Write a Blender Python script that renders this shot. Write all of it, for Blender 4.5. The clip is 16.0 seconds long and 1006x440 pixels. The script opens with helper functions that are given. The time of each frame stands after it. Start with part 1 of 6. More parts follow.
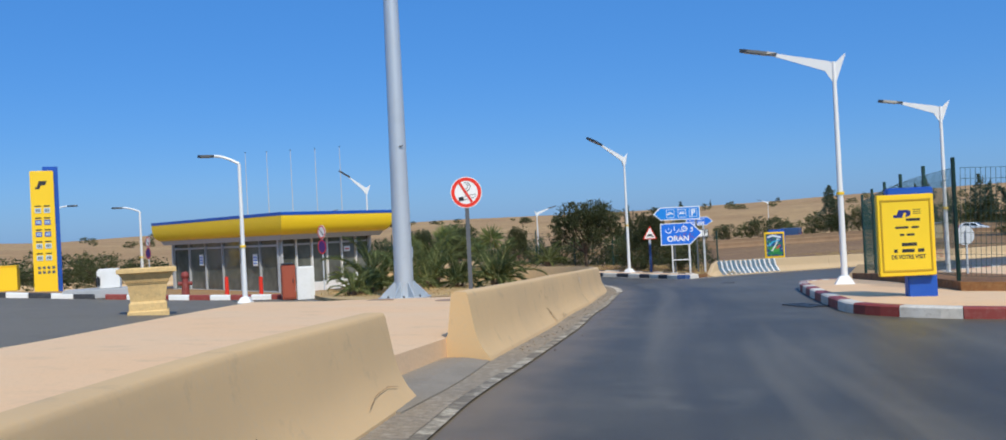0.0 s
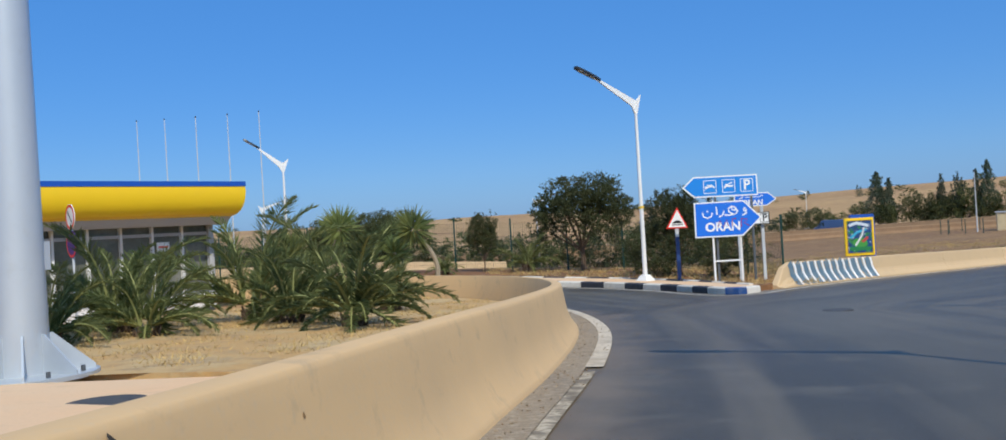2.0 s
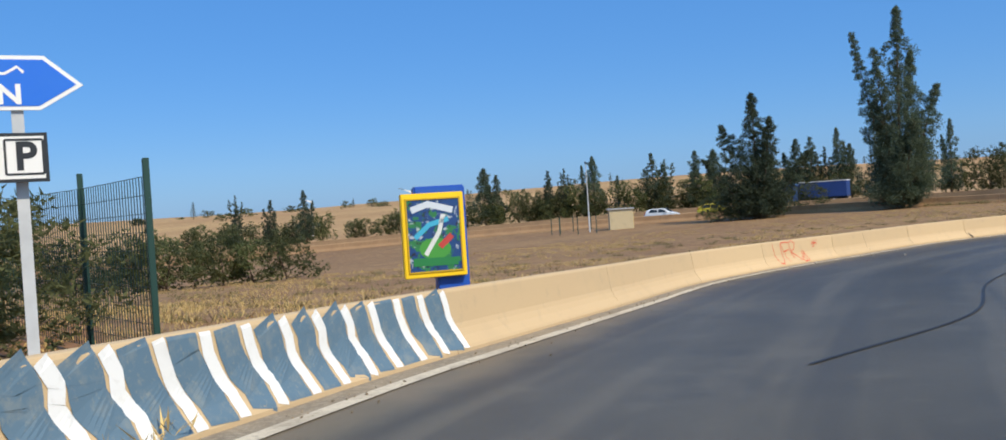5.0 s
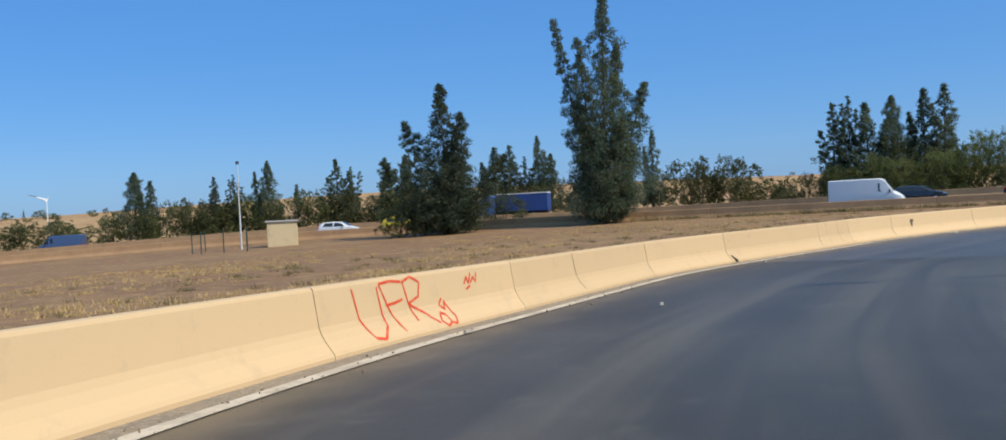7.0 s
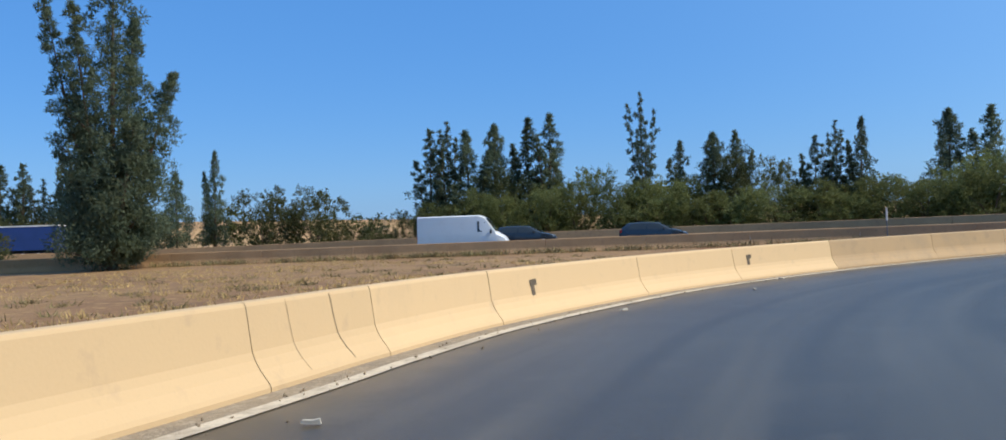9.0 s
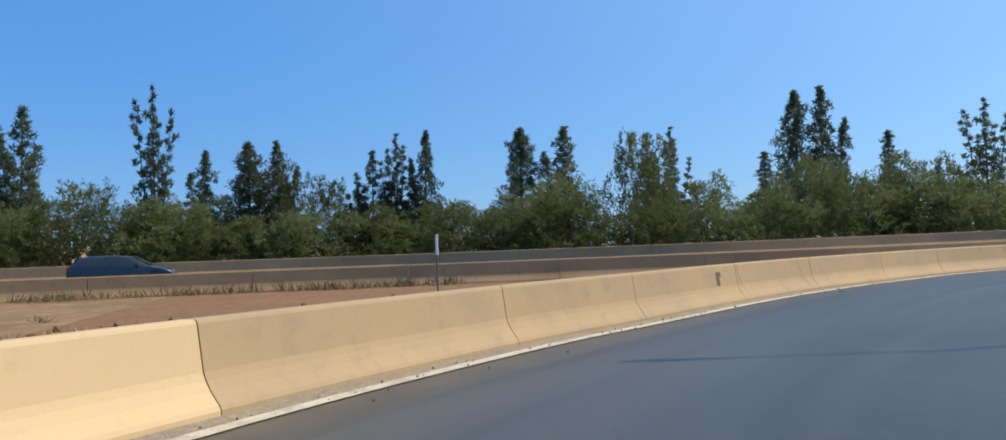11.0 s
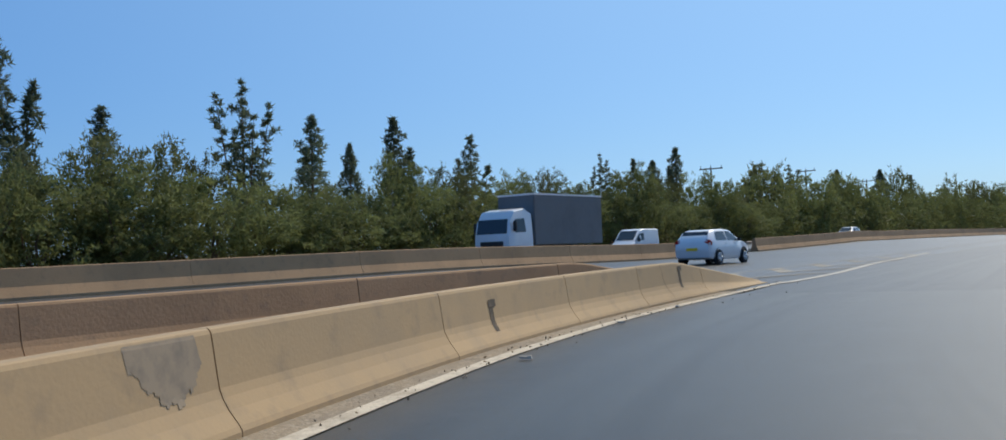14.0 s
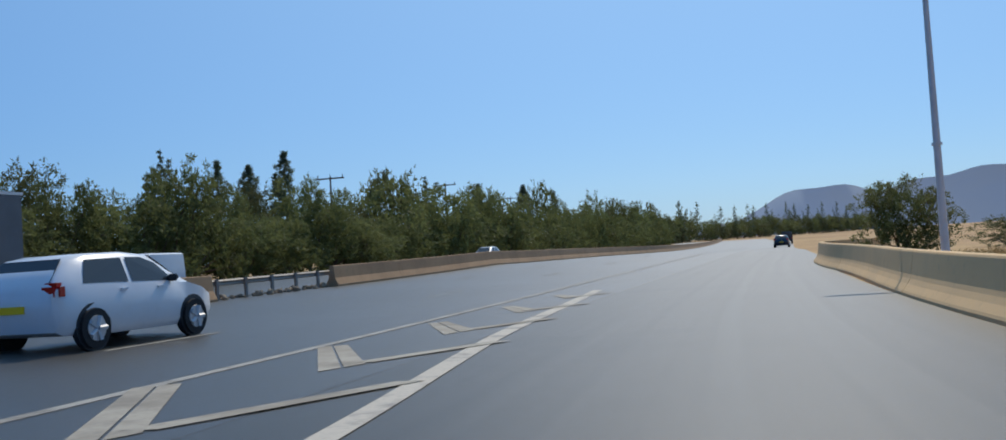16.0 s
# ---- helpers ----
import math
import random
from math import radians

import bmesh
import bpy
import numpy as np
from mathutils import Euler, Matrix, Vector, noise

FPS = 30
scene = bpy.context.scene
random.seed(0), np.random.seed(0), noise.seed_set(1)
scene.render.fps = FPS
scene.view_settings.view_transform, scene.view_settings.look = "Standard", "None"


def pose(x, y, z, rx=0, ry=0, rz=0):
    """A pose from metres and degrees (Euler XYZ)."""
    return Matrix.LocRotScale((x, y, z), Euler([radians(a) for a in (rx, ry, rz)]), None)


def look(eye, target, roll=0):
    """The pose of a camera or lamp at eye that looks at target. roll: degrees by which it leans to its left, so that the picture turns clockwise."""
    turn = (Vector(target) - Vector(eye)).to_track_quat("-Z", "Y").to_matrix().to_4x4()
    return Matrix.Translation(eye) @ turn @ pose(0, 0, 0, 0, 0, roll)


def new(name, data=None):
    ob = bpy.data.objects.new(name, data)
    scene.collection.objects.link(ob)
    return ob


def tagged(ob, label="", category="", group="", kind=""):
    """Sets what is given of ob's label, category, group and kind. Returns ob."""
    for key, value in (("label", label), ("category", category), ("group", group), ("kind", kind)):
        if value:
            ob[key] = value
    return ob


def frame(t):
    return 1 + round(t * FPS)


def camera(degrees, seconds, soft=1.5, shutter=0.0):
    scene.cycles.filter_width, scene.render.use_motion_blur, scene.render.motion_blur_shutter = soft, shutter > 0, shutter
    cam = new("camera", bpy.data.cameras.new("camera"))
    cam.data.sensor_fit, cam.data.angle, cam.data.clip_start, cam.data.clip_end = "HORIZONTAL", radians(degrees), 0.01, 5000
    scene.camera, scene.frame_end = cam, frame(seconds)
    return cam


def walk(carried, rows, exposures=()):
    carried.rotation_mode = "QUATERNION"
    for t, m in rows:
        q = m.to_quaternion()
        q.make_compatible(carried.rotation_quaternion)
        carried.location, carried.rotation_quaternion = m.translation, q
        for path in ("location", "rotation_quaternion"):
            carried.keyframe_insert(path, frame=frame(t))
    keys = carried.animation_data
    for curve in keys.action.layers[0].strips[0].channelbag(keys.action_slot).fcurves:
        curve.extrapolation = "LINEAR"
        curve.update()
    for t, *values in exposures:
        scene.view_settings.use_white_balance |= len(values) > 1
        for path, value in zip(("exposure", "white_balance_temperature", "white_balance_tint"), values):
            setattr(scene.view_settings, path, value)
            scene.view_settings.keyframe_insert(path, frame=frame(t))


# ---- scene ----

» STATED TASK:
Transcribe the preceding listing in its entirety and with exact wording, leaving out pictures.

» SOLUTION:
Write a Blender Python script that renders this shot. Write all of it, for Blender 4.5. The clip is 16.0 seconds long and 1006x440 pixels. The script opens with helper functions that are given. The time of each frame stands after it. Start with part 1 of 6. More parts follow.
0.0 s
2.0 s
5.0 s
7.0 s
9.0 s
11.0 s
14.0 s
16.0 s
# ---- helpers ----
import math
import random
from math import radians

import bmesh
import bpy
import numpy as np
from mathutils import Euler, Matrix, Vector, noise

FPS = 30
scene = bpy.context.scene
random.seed(0), np.random.seed(0), noise.seed_set(1)
scene.render.fps = FPS
scene.view_settings.view_transform, scene.view_settings.look = "Standard", "None"


def pose(x, y, z, rx=0, ry=0, rz=0):
    """A pose from metres and degrees (Euler XYZ)."""
    return Matrix.LocRotScale((x, y, z), Euler([radians(a) for a in (rx, ry, rz)]), None)


def look(eye, target, roll=0):
    """The pose of a camera or lamp at eye that looks at target. roll: degrees by which it leans to its left, so that the picture turns clockwise."""
    turn = (Vector(target) - Vector(eye)).to_track_quat("-Z", "Y").to_matrix().to_4x4()
    return Matrix.Translation(eye) @ turn @ pose(0, 0, 0, 0, 0, roll)


def new(name, data=None):
    ob = bpy.data.objects.new(name, data)
    scene.collection.objects.link(ob)
    return ob


def tagged(ob, label="", category="", group="", kind=""):
    """Sets what is given of ob's label, category, group and kind. Returns ob."""
    for key, value in (("label", label), ("category", category), ("group", group), ("kind", kind)):
        if value:
            ob[key] = value
    return ob


def frame(t):
    return 1 + round(t * FPS)


def camera(degrees, seconds, soft=1.5, shutter=0.0):
    scene.cycles.filter_width, scene.render.use_motion_blur, scene.render.motion_blur_shutter = soft, shutter > 0, shutter
    cam = new("camera", bpy.data.cameras.new("camera"))
    cam.data.sensor_fit, cam.data.angle, cam.data.clip_start, cam.data.clip_end = "HORIZONTAL", radians(degrees), 0.01, 5000
    scene.camera, scene.frame_end = cam, frame(seconds)
    return cam


def walk(carried, rows, exposures=()):
    carried.rotation_mode = "QUATERNION"
    for t, m in rows:
        q = m.to_quaternion()
        q.make_compatible(carried.rotation_quaternion)
        carried.location, carried.rotation_quaternion = m.translation, q
        for path in ("location", "rotation_quaternion"):
            carried.keyframe_insert(path, frame=frame(t))
    keys = carried.animation_data
    for curve in keys.action.layers[0].strips[0].channelbag(keys.action_slot).fcurves:
        curve.extrapolation = "LINEAR"
        curve.update()
    for t, *values in exposures:
        scene.view_settings.use_white_balance |= len(values) > 1
        for path, value in zip(("exposure", "white_balance_temperature", "white_balance_tint"), values):
            setattr(scene.view_settings, path, value)
            scene.view_settings.keyframe_insert(path, frame=frame(t))


# ---- scene ----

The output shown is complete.